> _RECORDS FOR THIS EXERCISE_:
+---+

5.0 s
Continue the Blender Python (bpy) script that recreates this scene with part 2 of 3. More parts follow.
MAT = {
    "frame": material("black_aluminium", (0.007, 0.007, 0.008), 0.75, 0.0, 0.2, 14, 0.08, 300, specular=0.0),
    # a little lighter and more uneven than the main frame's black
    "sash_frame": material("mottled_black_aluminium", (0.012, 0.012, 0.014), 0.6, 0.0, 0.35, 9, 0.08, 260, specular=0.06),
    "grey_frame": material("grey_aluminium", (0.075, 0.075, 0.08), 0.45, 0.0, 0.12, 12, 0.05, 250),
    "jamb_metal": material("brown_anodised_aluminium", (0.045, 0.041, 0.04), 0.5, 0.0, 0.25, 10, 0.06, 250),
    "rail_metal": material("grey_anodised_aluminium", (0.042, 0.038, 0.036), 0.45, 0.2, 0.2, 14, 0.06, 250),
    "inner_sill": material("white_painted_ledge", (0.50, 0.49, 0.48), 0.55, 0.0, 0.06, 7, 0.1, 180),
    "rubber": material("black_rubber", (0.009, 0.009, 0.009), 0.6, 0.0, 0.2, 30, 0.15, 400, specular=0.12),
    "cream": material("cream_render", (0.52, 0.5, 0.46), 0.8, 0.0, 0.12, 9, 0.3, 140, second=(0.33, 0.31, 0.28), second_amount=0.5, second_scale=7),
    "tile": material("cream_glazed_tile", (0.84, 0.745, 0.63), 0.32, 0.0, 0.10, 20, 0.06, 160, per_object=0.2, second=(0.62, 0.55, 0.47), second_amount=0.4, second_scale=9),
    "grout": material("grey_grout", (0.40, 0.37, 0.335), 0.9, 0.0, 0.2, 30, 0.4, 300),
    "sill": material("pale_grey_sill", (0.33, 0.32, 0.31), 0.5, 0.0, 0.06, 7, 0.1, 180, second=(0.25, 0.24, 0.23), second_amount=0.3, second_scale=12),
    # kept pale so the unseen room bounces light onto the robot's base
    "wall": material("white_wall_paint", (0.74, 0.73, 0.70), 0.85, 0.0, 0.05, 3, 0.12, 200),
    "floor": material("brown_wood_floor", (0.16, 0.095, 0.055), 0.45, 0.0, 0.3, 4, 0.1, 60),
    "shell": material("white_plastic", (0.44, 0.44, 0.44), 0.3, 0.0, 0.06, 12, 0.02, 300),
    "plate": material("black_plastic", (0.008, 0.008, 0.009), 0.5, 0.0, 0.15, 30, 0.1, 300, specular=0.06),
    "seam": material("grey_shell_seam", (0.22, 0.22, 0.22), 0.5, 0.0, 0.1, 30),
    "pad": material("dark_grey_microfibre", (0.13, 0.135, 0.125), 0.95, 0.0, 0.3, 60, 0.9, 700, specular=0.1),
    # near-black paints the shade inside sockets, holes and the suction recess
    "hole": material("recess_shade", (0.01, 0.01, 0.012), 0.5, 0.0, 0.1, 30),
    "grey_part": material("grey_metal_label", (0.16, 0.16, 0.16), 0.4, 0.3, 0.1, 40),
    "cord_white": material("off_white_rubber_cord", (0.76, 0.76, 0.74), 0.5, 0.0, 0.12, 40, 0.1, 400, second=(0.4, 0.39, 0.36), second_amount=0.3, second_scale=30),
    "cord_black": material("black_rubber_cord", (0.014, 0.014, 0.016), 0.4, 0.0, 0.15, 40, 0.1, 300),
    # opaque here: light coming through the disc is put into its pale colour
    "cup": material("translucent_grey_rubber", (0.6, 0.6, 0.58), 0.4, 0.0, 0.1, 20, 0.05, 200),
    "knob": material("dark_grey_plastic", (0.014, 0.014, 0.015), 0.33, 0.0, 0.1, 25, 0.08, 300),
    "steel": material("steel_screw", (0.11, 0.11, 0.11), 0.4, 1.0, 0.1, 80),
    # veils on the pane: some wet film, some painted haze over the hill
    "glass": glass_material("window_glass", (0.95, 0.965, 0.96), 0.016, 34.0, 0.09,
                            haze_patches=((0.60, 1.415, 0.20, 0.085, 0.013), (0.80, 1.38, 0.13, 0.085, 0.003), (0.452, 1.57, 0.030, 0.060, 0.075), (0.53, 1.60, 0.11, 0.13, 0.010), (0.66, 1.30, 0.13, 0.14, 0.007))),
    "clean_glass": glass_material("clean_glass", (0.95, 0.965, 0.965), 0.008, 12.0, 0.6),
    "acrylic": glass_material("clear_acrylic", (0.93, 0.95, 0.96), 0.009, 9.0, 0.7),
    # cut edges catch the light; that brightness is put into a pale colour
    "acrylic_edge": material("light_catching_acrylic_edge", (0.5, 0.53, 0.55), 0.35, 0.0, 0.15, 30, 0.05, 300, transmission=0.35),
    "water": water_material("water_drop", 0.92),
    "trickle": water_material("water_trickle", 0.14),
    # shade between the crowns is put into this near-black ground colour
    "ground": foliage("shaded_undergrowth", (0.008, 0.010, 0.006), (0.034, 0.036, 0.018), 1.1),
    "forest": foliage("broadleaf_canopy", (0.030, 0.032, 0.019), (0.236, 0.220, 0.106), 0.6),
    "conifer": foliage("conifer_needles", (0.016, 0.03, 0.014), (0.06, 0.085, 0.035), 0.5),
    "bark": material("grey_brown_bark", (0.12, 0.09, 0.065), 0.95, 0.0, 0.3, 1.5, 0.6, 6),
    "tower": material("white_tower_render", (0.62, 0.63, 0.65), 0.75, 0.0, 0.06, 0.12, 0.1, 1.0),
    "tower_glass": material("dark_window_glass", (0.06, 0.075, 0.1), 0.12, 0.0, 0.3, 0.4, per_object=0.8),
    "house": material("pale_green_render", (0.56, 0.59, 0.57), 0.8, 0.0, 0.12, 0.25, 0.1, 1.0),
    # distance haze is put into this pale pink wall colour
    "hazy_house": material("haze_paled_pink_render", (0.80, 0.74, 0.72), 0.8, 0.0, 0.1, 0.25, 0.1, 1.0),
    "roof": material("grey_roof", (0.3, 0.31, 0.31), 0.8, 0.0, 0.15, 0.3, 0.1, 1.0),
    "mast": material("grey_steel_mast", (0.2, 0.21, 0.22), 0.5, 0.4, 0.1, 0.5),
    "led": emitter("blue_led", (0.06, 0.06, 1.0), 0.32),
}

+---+

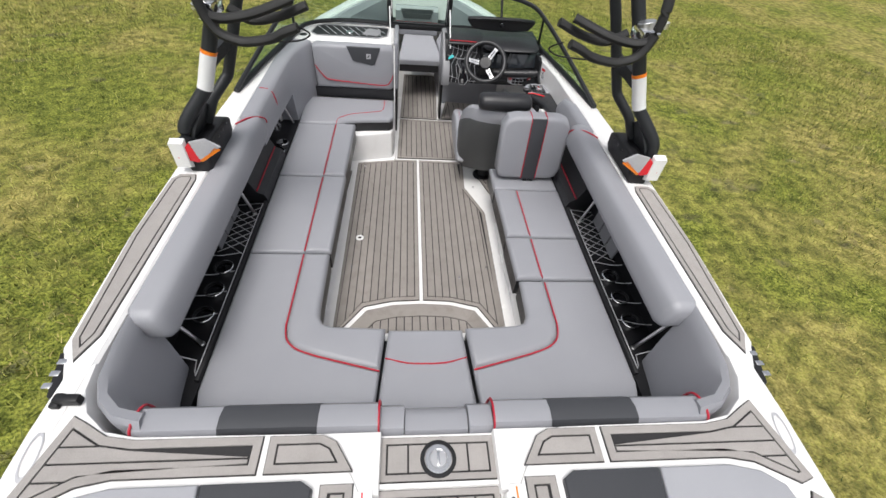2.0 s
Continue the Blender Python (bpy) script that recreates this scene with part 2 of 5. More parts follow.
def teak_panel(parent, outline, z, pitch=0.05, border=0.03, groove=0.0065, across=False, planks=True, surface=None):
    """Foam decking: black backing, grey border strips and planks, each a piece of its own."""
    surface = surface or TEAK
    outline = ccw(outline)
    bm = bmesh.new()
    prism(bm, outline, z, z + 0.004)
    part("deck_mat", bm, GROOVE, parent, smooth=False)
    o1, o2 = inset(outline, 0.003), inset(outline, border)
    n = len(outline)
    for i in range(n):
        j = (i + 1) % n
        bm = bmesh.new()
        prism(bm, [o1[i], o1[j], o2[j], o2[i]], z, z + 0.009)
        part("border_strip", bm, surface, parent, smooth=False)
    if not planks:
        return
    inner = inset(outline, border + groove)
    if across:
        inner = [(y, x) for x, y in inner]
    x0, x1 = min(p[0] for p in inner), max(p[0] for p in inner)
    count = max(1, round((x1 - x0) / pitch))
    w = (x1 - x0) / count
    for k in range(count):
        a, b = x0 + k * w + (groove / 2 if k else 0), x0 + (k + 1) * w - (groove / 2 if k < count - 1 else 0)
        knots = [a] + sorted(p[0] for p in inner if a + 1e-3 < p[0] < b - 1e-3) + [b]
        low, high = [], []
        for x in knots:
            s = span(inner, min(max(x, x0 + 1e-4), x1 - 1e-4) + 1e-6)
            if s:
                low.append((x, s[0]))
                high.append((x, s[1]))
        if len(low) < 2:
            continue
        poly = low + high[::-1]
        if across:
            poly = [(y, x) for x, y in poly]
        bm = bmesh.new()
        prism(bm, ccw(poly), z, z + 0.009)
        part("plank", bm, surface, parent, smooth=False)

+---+

> _AIM_: Copy every line in the listing above where the string "follow" turns up.

> _THE OUTPUT_:
Continue the Blender Python (bpy) script that recreates this scene with part 2 of 3. More parts follow.
Continue the Blender Python (bpy) script that recreates this scene with part 2 of 5. More parts follow.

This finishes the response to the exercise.